White House press secretary Karoline Leavitt has called criticism of the demolition “fake outrage.”
Some of Trump’s shutdown activities “demonstrate a lack of concern for what is his primary responsibility, which is running our government,” Stier said. In previous shutdowns, “those kinds of choices would have been viewed as a tin ear to the public’s perception of what he should be doing,” he added. “It’s unclear what kind of price he will pay.”
‘Antagonistic’ to the federal workforce
There’s also a notable shift this time around in the administration’s approach toward the federal workforce, said Bob Perciasepe, who served in senior posts at EPA during shutdowns in the Clinton and Obama administrations.

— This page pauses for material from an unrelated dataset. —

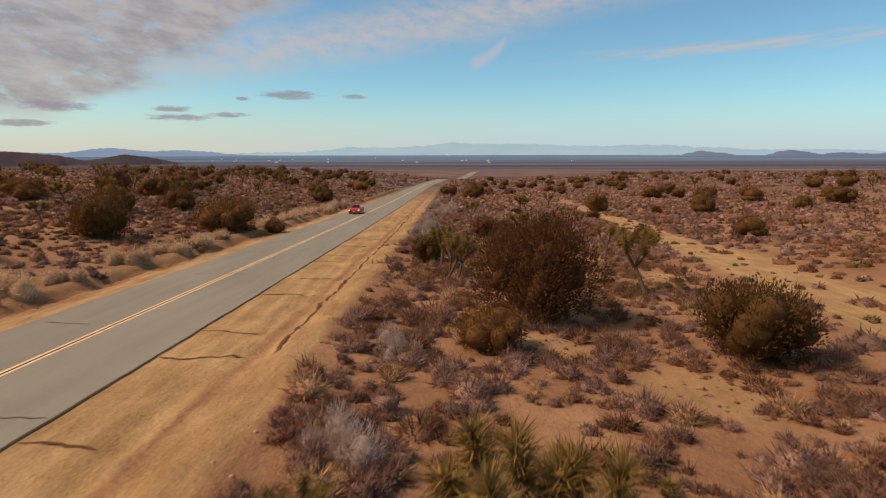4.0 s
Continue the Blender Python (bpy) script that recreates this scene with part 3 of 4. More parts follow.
def dome_geo(seed, w, h, n, blade, thick=0.012):
    """A feathery dome of thin upright twigs."""
    rng = np.random.default_rng(seed)
    mounds = [(rng.normal(0, w * 0.2), rng.normal(0, w * 0.2), rng.uniform(0.6, 1.0)) for _ in range(6)]
    parts, per = [lobe(rng, np.array([mx, my, 0.02]), np.array([w * 0.24 * s, w * 0.24 * s, h * 0.74 * s]), 2) for mx, my, s in mounds], n // 6
    for mx, my, s in mounds:
        th, u = rng.uniform(0, 6.28, per), rng.uniform(0.02, 1.0, per)
        d = np.stack([np.cos(th) * np.sqrt(1 - u * u), np.sin(th) * np.sqrt(1 - u * u), u], 1)
        rad = np.array([w * 0.33 * s, w * 0.33 * s, h * s])
        tip = np.array([mx, my, 0]) + d * rad * rng.uniform(0.5, 1.0, (per, 1))
        L = rng.uniform(0.6, 1.4, per) * blade
        up = d * np.array([1, 1, 1.0]) + np.array([0, 0, 0.7])
        up /= np.linalg.norm(up, axis=1)[:, None]
        root = tip - up * L[:, None] * 0.6
        root[:, 2] = np.maximum(root[:, 2], -0.02)
        parts.append(blades(rng, root, up, L, rng.uniform(0.6, 1.4, per) * thick, 0.3))
        m = per // 3
        inner = np.array([mx, my, 0.02]) + d[:m] * rad * rng.uniform(0.1, 0.6, (m, 1))
        parts.append(blades(rng, inner, up[:m], L[:m] * 1.3, rng.uniform(1.0, 2.2, m) * thick, 0.35))
    return joined(*parts)


def brush_stems(seed, w, h):
    """Thin woody stems that fan out from the foot of a dry brush."""
    rng = np.random.default_rng(seed)
    out = []
    for _ in range(16):
        e = np.array([rng.normal(0, w * 0.24), rng.normal(0, w * 0.24), h * rng.uniform(0.45, 0.98)])
        f = np.array([rng.normal(0, w * 0.06), rng.normal(0, w * 0.06), -0.05])
        out.append(tube([f, f * 0.5 + e * 0.45 + rng.normal(0, 0.05, 3), e], [0.016, 0.011, 0.004], 4))
    return joined(*out)


def rosette(rng, c, d, r, n, wide=0.016):
    dirs = rng.normal(0, 1, (n, 3)) + np.asarray(d) * 0.7
    dirs /= np.linalg.norm(dirs, axis=1)[:, None]
    root = np.asarray(c) + np.outer(rng.uniform(-1.1, 0.5, n), d) * r * 0.8
    return blades(rng, root, dirs, rng.uniform(0.7, 1.15, n) * r, np.full(n, wide), 0.1)


def joshua_geo(seed, h, arms):
    """Trunk with limbs, and the spiky leaf heads, of a Joshua tree of height h."""
    rng = np.random.default_rng(seed)
    wood, green = [], []
    fork = h * rng.uniform(0.30, 0.45)
    r = 0.06 + 0.013 * h
    lean = np.array([rng.normal(0, 0.08), rng.normal(0, 0.08), 0])
    top = np.array([0, 0, fork]) + lean * h
    wood.append(tube([(0, 0, -0.15), (0, 0, 0.15), top * 0.6, top], [r * 1.35, r * 1.1, r * 0.95, r * 0.9], 8))
    tips = []
    for k in range(arms):
        a = 6.28 * k / arms + rng.uniform(-0.4, 0.4)
        out = h * rng.uniform(0.14, 0.30)
        mid = top + np.array([math.cos(a) * out * 0.75, math.sin(a) * out * 0.75, (h - fork) * rng.uniform(0.18, 0.4)])
        end = mid + np.array([math.cos(a) * out * 0.35, math.sin(a) * out * 0.35, (h - fork) * rng.uniform(0.22, 0.5)])
        wood.append(tube([top - (0, 0, 0.1), (top + mid) / 2 + (0, 0, -0.05), mid, end], [r * 0.75, r * 0.68, r * 0.6, r * 0.5], 7))
        tips.append((mid, end))
        if rng.random() < 0.65:
            b = a + rng.uniform(0.8, 1.6) * rng.choice((-1, 1))
            e2 = mid + np.array([math.cos(b) * out * 0.6, math.sin(b) * out * 0.6, (h - fork) * rng.uniform(0.15, 0.45)])
            wood.append(tube([mid, (mid + e2) / 2, e2], [r * 0.55, r * 0.5, r * 0.45], 6))
            tips.append((mid, e2))
    for m, e in tips:
        d = (e - m) / np.linalg.norm(e - m)
        green.append(rosette(rng, e, d, 0.38 + 0.02 * h, 230, 0.024))
        green.append(lobe(rng, e - d * 0.08, np.array([0.10, 0.10, 0.16]), 1))
        n = 50
        t = rng.uniform(0.1, 0.9, n)[:, None]
        side = rng.normal(0, 1, (n, 3))
        wood.append(blades(rng, m + (e - m) * t + side * r * 0.15, side - d * 1.2, rng.uniform(0.14, 0.30, n), np.full(n, 0.03), 0.2))
    return joined(*wood), joined(*green)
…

During those administrations, officials “looked as carefully as we could as to what was essential and what wasn’t, and it was based mostly on function,” Perciasepe said. For example, “if somebody needed to be in a lab to make sure that an experiment didn’t collapse, we worked that out,” he said.
That was a contrast, Perciasepe said, to Trump’s stated plans that he wanted to use the shutdown to make cuts to “the many Democrat Agencies.”
Instead of sorting essential versus nonessential programs, this administration appears to be basing decisions on “a perception of which political faction would most support these programs,” Perciasepe said, which is a “different approach to managing a shutdown.”
This administration has also cast doubt on whether the hundreds of thousands of furloughed federal employees will eventually be paid, in spite of a law signed by Trump in 2019 aimed at ensuring that furloughed workers would be paid after government shutdowns.
Back in 2013, when that Obama-era shutdown ultimately ended, Perciasepe recalled a celebration at EPA’s Washington headquarters, where then-Vice President Joe Biden was on hand doling out breakfast pastries and welcoming employees back to the office.
During the Obama and Clinton eras, the administrations were “extremely supportive” of government employees, Perciasepe said. The Trump team, “seems to be more antagonistic to the federal workforce,” he said.